Nem sempre os esposos têm descendência. Nestes casos, não deverão se considerar fracassados, porque não são. É outro modo - também divino - que o Senhor tem de abençoar o amor conjugal. As famílias numerosas– afirmava nosso Padre – me dão muita alegria. Mas quando encontro um casal sem filhos, porque Deus não lhes concedeu, me encho também de gozo:não só podem santificar igualmente seu lar, mas dispõem, além disso, de mais tempos para se dedicarem aos filhos dos outros, e são muitos os que assim o fazem com uma abnegação comovente. Tenho o orgulho de poder assegurar que nunca apaguei um amor nobre da terra; pelo contrário, o incentivei, porque deve ser – cada dia mais – um caminho divino[11]. Agradeçamos a Deus a fidelidade alegre destes esposos.

Na festa de São José, todas e todos acudimos ao santo Patriarca pedindo-lhe que encha de fidelidade a Deus toda a nossa existência, dia após dia, como fez este varão justo, respondendo a todas as petições divinas. E, antes de concluir, desejo recordar que no dia 28 de março cumprem-se noventa anos da ordenação sacerdotal do nosso Padre. Rogai-lhe especialmente com uma súplica piedosa e constante pela Igreja e pelo Papa; pelas vocações sacerdotais e religiosas; pelas vocações - também divinas - a uma entrega total no meio do mundo, no celibato apostólico ou no matrimônio; pela fidelidade de todos os cristãos. Dirigi as vossas petições, com fé e confiança, a Virgem Maria e a São José, para que saibamos caminhar de modo contemplativo no meio do mundo. E continuai rezando por todas as minhas intenções.

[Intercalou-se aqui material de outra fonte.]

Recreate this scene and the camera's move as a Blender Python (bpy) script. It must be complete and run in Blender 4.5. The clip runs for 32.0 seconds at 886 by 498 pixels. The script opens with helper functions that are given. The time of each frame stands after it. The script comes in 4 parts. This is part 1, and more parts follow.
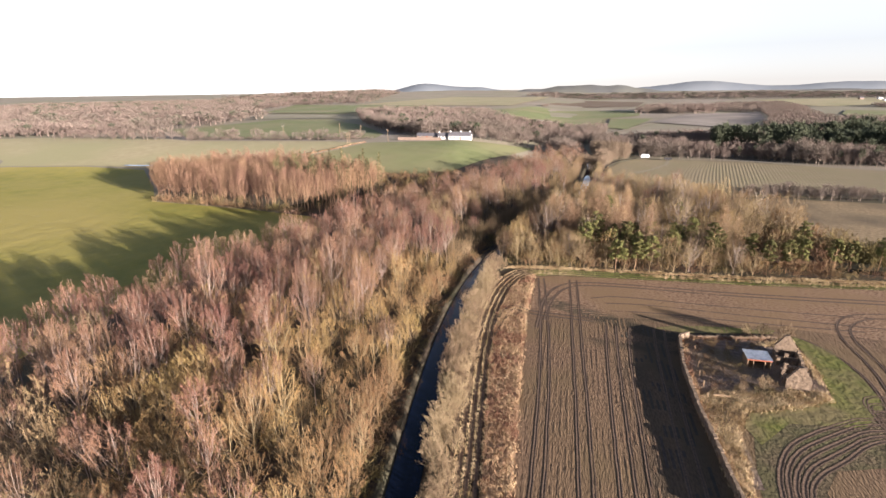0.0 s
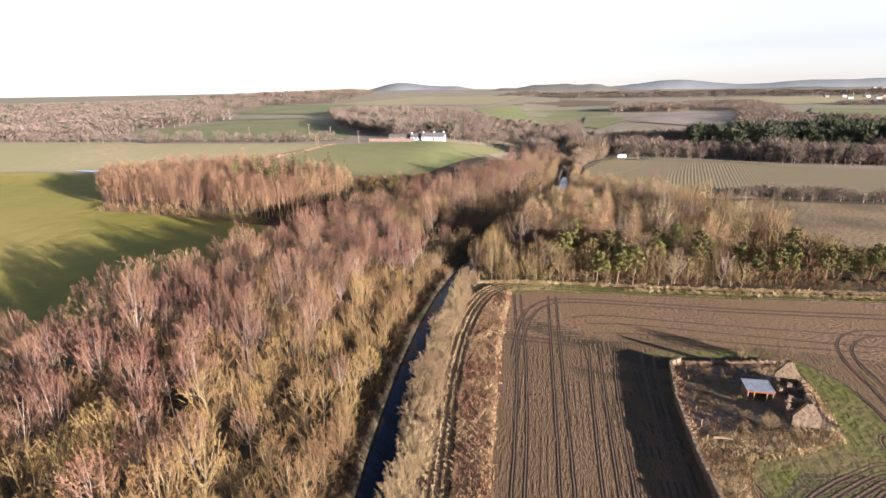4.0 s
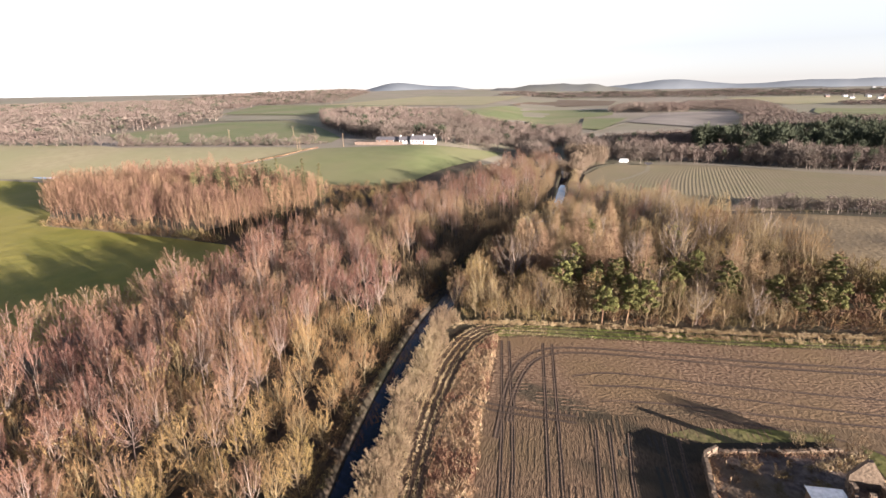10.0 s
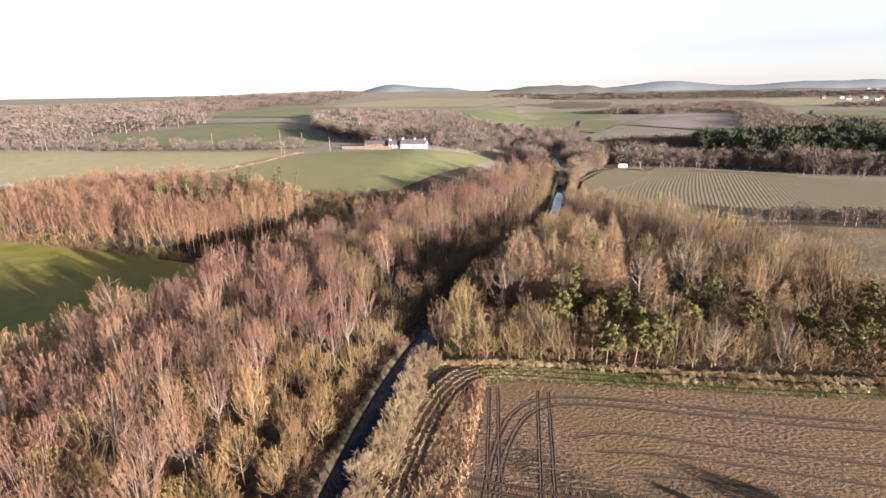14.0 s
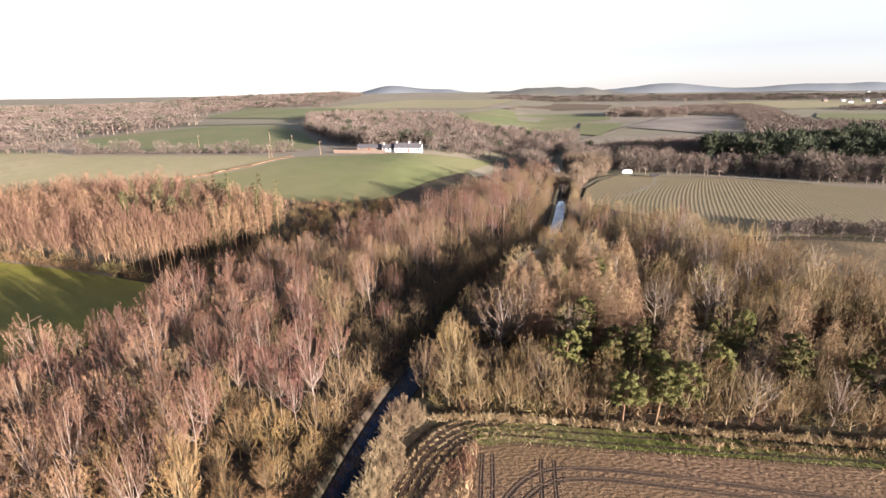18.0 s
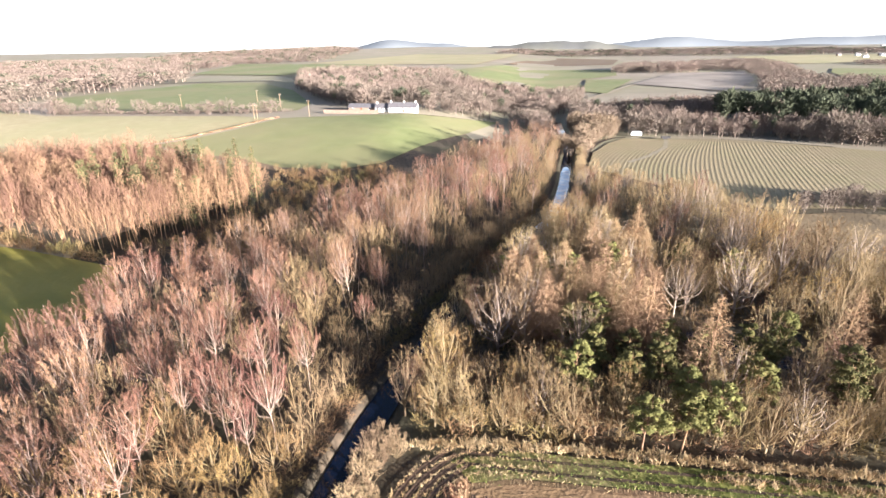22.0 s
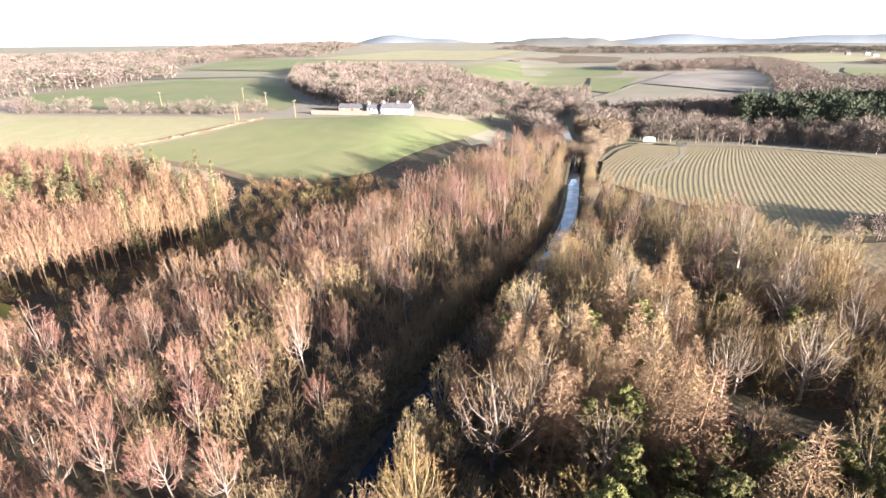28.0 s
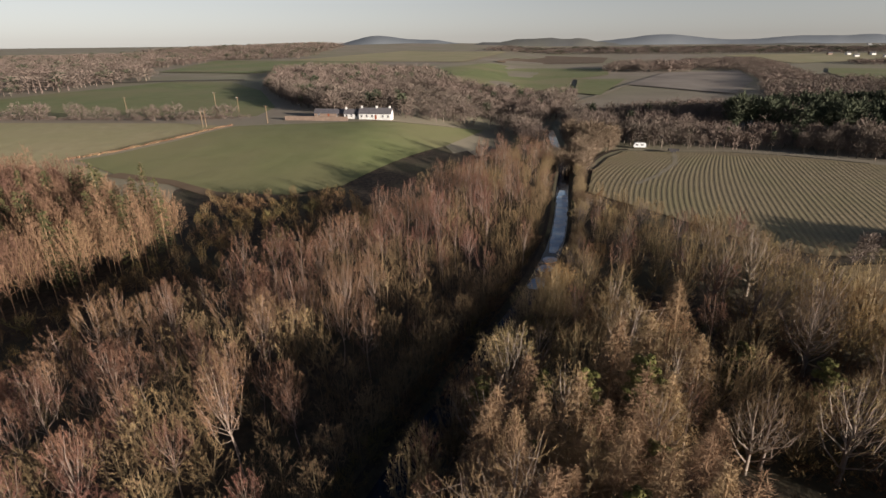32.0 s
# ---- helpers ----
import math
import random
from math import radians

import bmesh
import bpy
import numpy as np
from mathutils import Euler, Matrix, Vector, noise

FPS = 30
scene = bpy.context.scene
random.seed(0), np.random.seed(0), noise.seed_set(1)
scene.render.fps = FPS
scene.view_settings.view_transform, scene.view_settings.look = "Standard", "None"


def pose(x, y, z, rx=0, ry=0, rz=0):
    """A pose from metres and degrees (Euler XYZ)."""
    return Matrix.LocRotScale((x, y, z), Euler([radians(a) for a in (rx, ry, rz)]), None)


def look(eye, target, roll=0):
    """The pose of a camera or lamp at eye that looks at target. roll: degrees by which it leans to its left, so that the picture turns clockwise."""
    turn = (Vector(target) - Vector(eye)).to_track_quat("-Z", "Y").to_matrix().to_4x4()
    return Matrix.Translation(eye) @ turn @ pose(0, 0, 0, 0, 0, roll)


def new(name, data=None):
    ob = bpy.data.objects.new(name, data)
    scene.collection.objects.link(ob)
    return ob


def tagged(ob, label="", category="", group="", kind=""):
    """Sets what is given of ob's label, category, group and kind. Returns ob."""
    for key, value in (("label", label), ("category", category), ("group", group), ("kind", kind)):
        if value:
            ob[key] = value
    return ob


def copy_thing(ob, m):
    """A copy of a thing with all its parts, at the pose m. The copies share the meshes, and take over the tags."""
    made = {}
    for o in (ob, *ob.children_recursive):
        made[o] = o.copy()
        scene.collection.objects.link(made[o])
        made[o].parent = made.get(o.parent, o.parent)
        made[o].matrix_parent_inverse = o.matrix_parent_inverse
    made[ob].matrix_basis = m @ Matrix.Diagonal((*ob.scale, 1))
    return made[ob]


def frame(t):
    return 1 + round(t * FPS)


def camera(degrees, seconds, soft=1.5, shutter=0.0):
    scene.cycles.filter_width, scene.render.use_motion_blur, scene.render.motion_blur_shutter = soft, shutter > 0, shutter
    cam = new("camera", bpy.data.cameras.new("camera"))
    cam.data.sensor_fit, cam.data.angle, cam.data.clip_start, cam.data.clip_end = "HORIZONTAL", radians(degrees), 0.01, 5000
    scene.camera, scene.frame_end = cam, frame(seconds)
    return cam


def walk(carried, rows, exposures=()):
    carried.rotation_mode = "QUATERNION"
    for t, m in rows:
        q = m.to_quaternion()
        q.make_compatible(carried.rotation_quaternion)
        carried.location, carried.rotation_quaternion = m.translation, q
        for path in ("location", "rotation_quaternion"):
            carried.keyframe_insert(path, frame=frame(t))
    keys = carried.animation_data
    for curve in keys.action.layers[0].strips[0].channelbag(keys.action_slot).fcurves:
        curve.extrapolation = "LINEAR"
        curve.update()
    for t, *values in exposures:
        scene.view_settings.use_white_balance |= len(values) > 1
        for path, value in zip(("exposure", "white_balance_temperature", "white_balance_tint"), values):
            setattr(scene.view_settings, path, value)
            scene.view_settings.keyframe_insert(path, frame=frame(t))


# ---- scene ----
cam = camera(82.0, 32.0)

PATH = [
    (0, (-0.105, -0.493, 46.939), (-0.545, 1.363, 46.338), -0.7),
    (1, (-0.207, 1.93, 46.833), (-0.651, 3.785, 46.229), -0.5),
    (2, (-0.304, 4.912, 46.871), (-0.722, 6.772, 46.267), -0.5),
    (3, (-0.27, 8.389, 46.934), (-0.655, 10.256, 46.33), -0.7),
    (6, (0.036, 19.945, 46.967), (-0.279, 21.825, 46.362), -0.9),
    (7, (0.098, 24.143, 46.875), (-0.201, 26.026, 46.27), -0.8),
    (8, (0.32, 28.222, 46.835), (0.034, 30.106, 46.229), -0.7),
    (9, (0.66, 32.027, 46.783), (0.337, 33.906, 46.179), -0.9),
    (10, (0.729, 35.854, 46.894), (0.379, 37.728, 46.289), -0.9),
    (11, (0.817, 39.767, 47.007), (0.473, 41.642, 46.402), -0.9),
    (12, (1.03, 43.683, 47.085), (0.69, 45.559, 46.481), -0.9),
    (13, (1.336, 47.546, 47.11), (0.999, 49.422, 46.506), -0.8),
    (14, (1.039, 51.514, 47.119), (0.703, 53.392, 46.519), -0.9),
    (17, (0.466, 63.343, 47.149), (0.134, 65.223, 46.551), -0.8),
    (18, (0.454, 67.248, 47.085), (0.122, 69.128, 46.49), -0.7),
    (19, (0.562, 71.152, 47.033), (0.227, 73.032, 46.437), -0.7),
    (20, (0.291, 74.913, 47.047), (-0.044, 76.793, 46.453), -0.6),
    (21, (0.088, 78.583, 47.018), (-0.244, 80.447, 46.372), -0.7),
    (22, (-0.095, 82.333, 46.969), (-0.422, 84.16, 46.224), -0.8),
    (23, (-0.151, 86.136, 46.99), (-0.478, 87.956, 46.229), -0.6),
    (24, (-0.357, 89.845, 47.066), (-0.685, 91.665, 46.306), -0.6),
    (25, (-0.689, 93.517, 47.125), (-1.016, 95.337, 46.364), -0.4),
    (28, (-1.387, 105.415, 47.343), (-1.716, 107.236, 46.584), -0.4),
    (29, (-1.249, 109.272, 47.371), (-1.583, 111.092, 46.613), -0.5),
    (30, (-1.064, 113.09, 47.385), (-1.389, 114.913, 46.627), -0.4),
    (31, (-1.012, 116.808, 47.517), (-1.315, 118.634, 46.76), -0.4),
    (32, (-1.036, 120.405, 47.621), (-1.32, 122.235, 46.864), -0.5),
]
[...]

Dá-me muita alegria dizer-vos que, antes de começar o retiro, fui rezar em Loreto, com todas e todos, e com o nosso Padre. Pude acompanhá-lo em várias ocasiões e contemplar como sabia amar a nossa Mãe e deixar em suas mãos a vida de suas filhas e de seus filhos, a sua: a Obra!, para servir mais e melhor a Santa Igreja.

Com todo o afeto, abençoa-vos

vosso Padre,

+Javier


[1] São João Paulo II, Mensagem para a Quaresma, 7-I-2001.

[2] Papa Francisco, Mensagem para a Quaresma de 2015, 4-X-2014.

[3]Ibid.

[4]1 Cor 12, 26.

[5]Papa Francisco, Mensagem para a Quaresma de 2015, 4-X-2014.

[6]São Josemaria, Anotações de uma reunião familiar, 19-III-1975 ("Por las sendas de la fe", ed. Cristiandad, 2013, p. 146-147).

[7]Papa Francisco, Discurso na audiência geral, 7-I-2015.

[8]Papa Francisco, Discurso na audiência geral, 28-I-2015.

[9]São Josemaria, Carta 9-I-1959, n. 54.

[10]Ibid., n. 55.

[11]São Josemaria, Anotações de uma reunião familiar, 10-IV-1969.